> [What to do] Give the listing again exactly, omitting its images.

> [Source material]

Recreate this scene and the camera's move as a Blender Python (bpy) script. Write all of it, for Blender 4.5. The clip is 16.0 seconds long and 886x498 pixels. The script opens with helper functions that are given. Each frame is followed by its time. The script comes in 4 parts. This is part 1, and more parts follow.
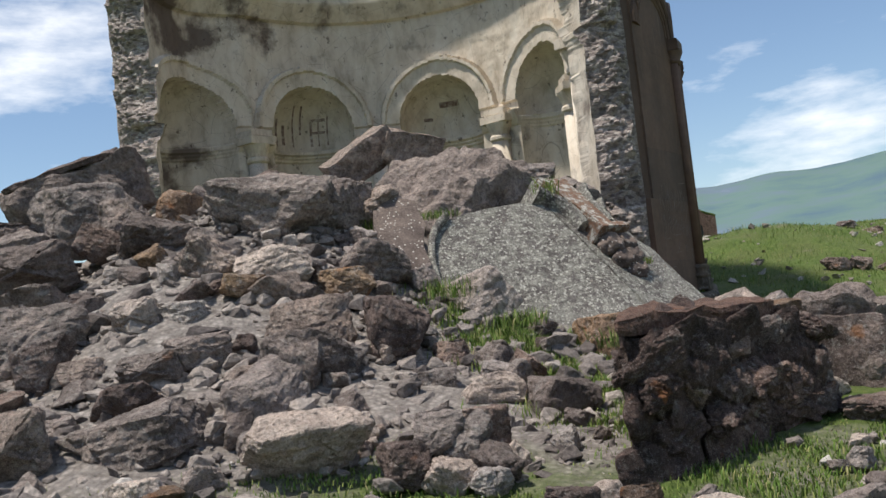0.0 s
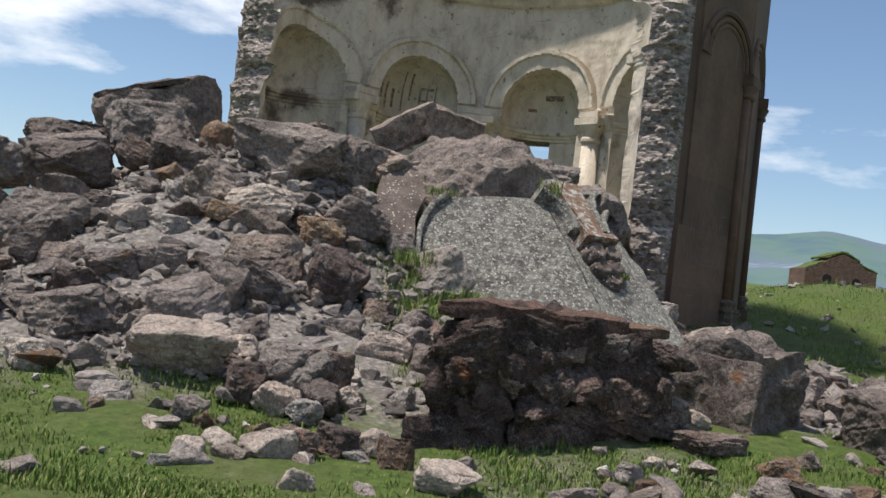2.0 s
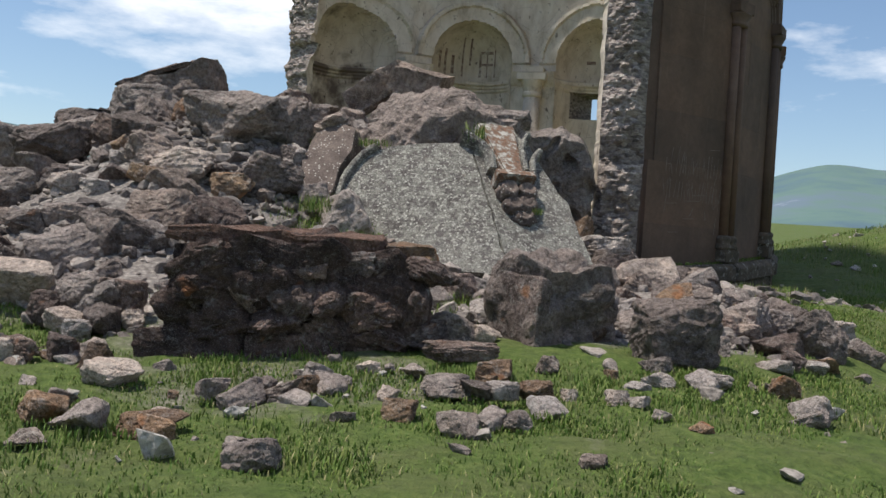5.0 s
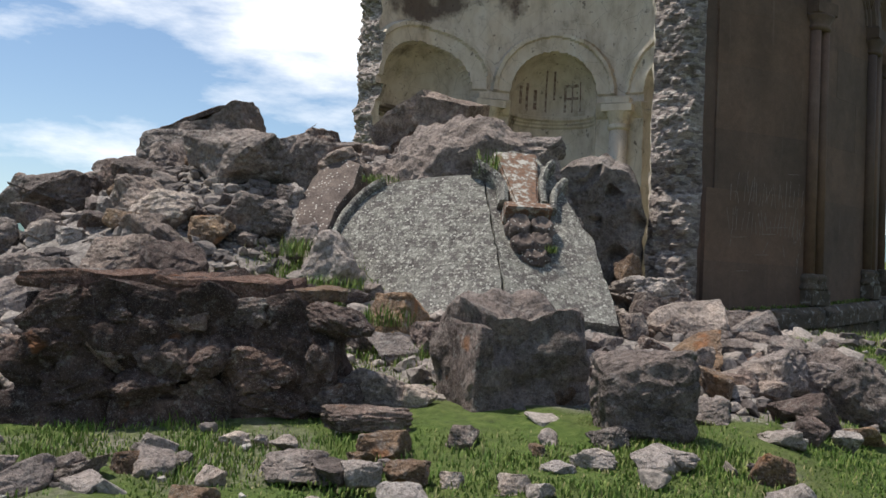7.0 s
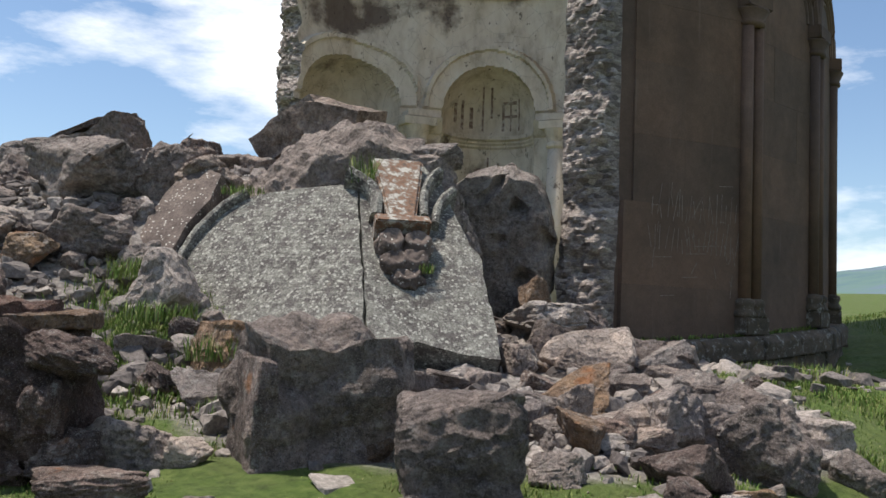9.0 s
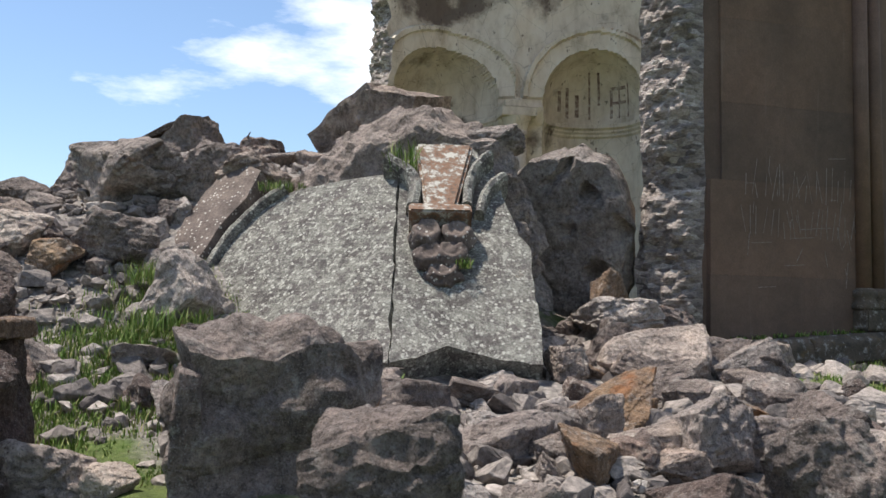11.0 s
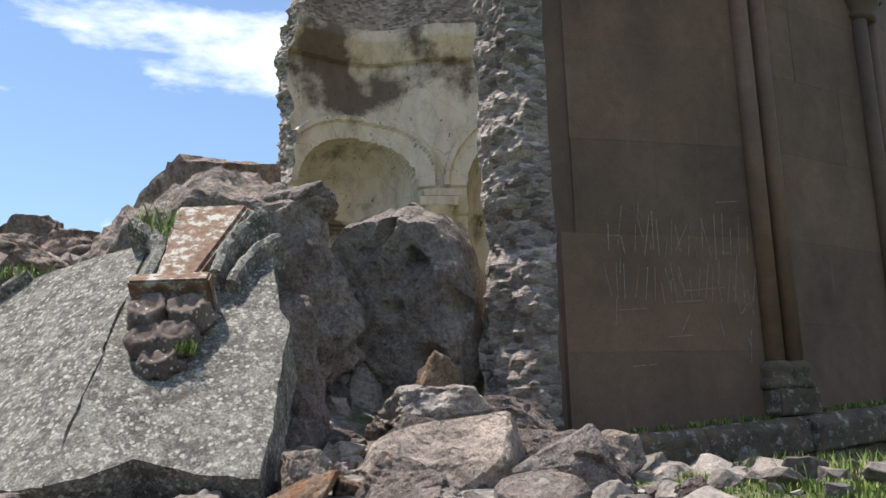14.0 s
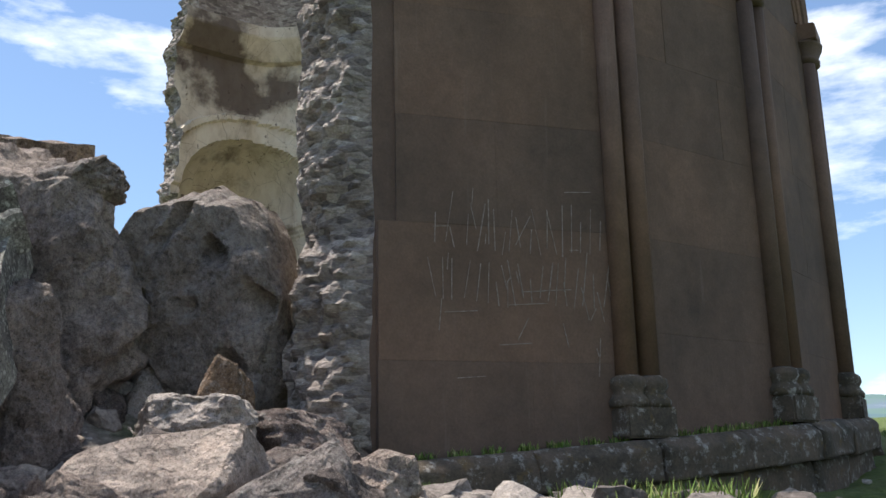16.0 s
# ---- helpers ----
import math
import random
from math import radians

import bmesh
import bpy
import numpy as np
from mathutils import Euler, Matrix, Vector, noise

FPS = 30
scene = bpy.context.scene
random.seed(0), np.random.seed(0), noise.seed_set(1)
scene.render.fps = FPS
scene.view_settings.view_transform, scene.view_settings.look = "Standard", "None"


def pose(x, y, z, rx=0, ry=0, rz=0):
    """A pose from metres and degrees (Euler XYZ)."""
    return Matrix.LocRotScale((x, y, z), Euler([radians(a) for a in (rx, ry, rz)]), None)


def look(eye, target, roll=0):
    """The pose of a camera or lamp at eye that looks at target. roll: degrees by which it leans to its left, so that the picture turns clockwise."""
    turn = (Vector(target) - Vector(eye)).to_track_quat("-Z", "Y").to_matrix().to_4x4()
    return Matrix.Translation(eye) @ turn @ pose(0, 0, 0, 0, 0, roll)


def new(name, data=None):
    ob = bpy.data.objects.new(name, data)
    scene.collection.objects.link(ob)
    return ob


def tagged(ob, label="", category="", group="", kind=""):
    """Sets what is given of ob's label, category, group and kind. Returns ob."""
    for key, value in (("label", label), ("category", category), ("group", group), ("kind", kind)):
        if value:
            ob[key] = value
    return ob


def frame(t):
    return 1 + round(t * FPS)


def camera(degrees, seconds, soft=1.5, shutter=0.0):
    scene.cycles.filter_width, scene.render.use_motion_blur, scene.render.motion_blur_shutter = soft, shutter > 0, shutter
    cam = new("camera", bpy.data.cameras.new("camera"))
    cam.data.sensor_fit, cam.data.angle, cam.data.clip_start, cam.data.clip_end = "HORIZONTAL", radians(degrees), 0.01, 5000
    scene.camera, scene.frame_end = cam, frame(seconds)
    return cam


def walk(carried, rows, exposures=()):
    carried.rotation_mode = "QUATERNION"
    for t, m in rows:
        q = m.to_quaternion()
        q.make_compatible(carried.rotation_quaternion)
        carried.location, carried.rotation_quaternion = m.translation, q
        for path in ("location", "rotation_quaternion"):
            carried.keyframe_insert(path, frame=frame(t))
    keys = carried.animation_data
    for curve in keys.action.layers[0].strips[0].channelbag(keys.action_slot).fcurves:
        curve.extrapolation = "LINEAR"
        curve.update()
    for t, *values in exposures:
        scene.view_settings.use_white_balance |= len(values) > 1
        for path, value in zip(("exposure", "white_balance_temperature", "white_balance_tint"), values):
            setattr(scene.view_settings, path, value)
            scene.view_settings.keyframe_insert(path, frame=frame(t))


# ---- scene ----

> [Solution to the problem]
Recreate this scene and the camera's move as a Blender Python (bpy) script. Write all of it, for Blender 4.5. The clip is 16.0 seconds long and 886x498 pixels. The script opens with helper functions that are given. Each frame is followed by its time. The script comes in 4 parts. This is part 1, and more parts follow.
0.0 s
2.0 s
5.0 s
7.0 s
9.0 s
11.0 s
14.0 s
16.0 s
# ---- helpers ----
import math
import random
from math import radians

import bmesh
import bpy
import numpy as np
from mathutils import Euler, Matrix, Vector, noise

FPS = 30
scene = bpy.context.scene
random.seed(0), np.random.seed(0), noise.seed_set(1)
scene.render.fps = FPS
scene.view_settings.view_transform, scene.view_settings.look = "Standard", "None"


def pose(x, y, z, rx=0, ry=0, rz=0):
    """A pose from metres and degrees (Euler XYZ)."""
    return Matrix.LocRotScale((x, y, z), Euler([radians(a) for a in (rx, ry, rz)]), None)


def look(eye, target, roll=0):
    """The pose of a camera or lamp at eye that looks at target. roll: degrees by which it leans to its left, so that the picture turns clockwise."""
    turn = (Vector(target) - Vector(eye)).to_track_quat("-Z", "Y").to_matrix().to_4x4()
    return Matrix.Translation(eye) @ turn @ pose(0, 0, 0, 0, 0, roll)


def new(name, data=None):
    ob = bpy.data.objects.new(name, data)
    scene.collection.objects.link(ob)
    return ob


def tagged(ob, label="", category="", group="", kind=""):
    """Sets what is given of ob's label, category, group and kind. Returns ob."""
    for key, value in (("label", label), ("category", category), ("group", group), ("kind", kind)):
        if value:
            ob[key] = value
    return ob


def frame(t):
    return 1 + round(t * FPS)


def camera(degrees, seconds, soft=1.5, shutter=0.0):
    scene.cycles.filter_width, scene.render.use_motion_blur, scene.render.motion_blur_shutter = soft, shutter > 0, shutter
    cam = new("camera", bpy.data.cameras.new("camera"))
    cam.data.sensor_fit, cam.data.angle, cam.data.clip_start, cam.data.clip_end = "HORIZONTAL", radians(degrees), 0.01, 5000
    scene.camera, scene.frame_end = cam, frame(seconds)
    return cam


def walk(carried, rows, exposures=()):
    carried.rotation_mode = "QUATERNION"
    for t, m in rows:
        q = m.to_quaternion()
        q.make_compatible(carried.rotation_quaternion)
        carried.location, carried.rotation_quaternion = m.translation, q
        for path in ("location", "rotation_quaternion"):
            carried.keyframe_insert(path, frame=frame(t))
    keys = carried.animation_data
    for curve in keys.action.layers[0].strips[0].channelbag(keys.action_slot).fcurves:
        curve.extrapolation = "LINEAR"
        curve.update()
    for t, *values in exposures:
        scene.view_settings.use_white_balance |= len(values) > 1
        for path, value in zip(("exposure", "white_balance_temperature", "white_balance_tint"), values):
            setattr(scene.view_settings, path, value)
            scene.view_settings.keyframe_insert(path, frame=frame(t))


# ---- scene ----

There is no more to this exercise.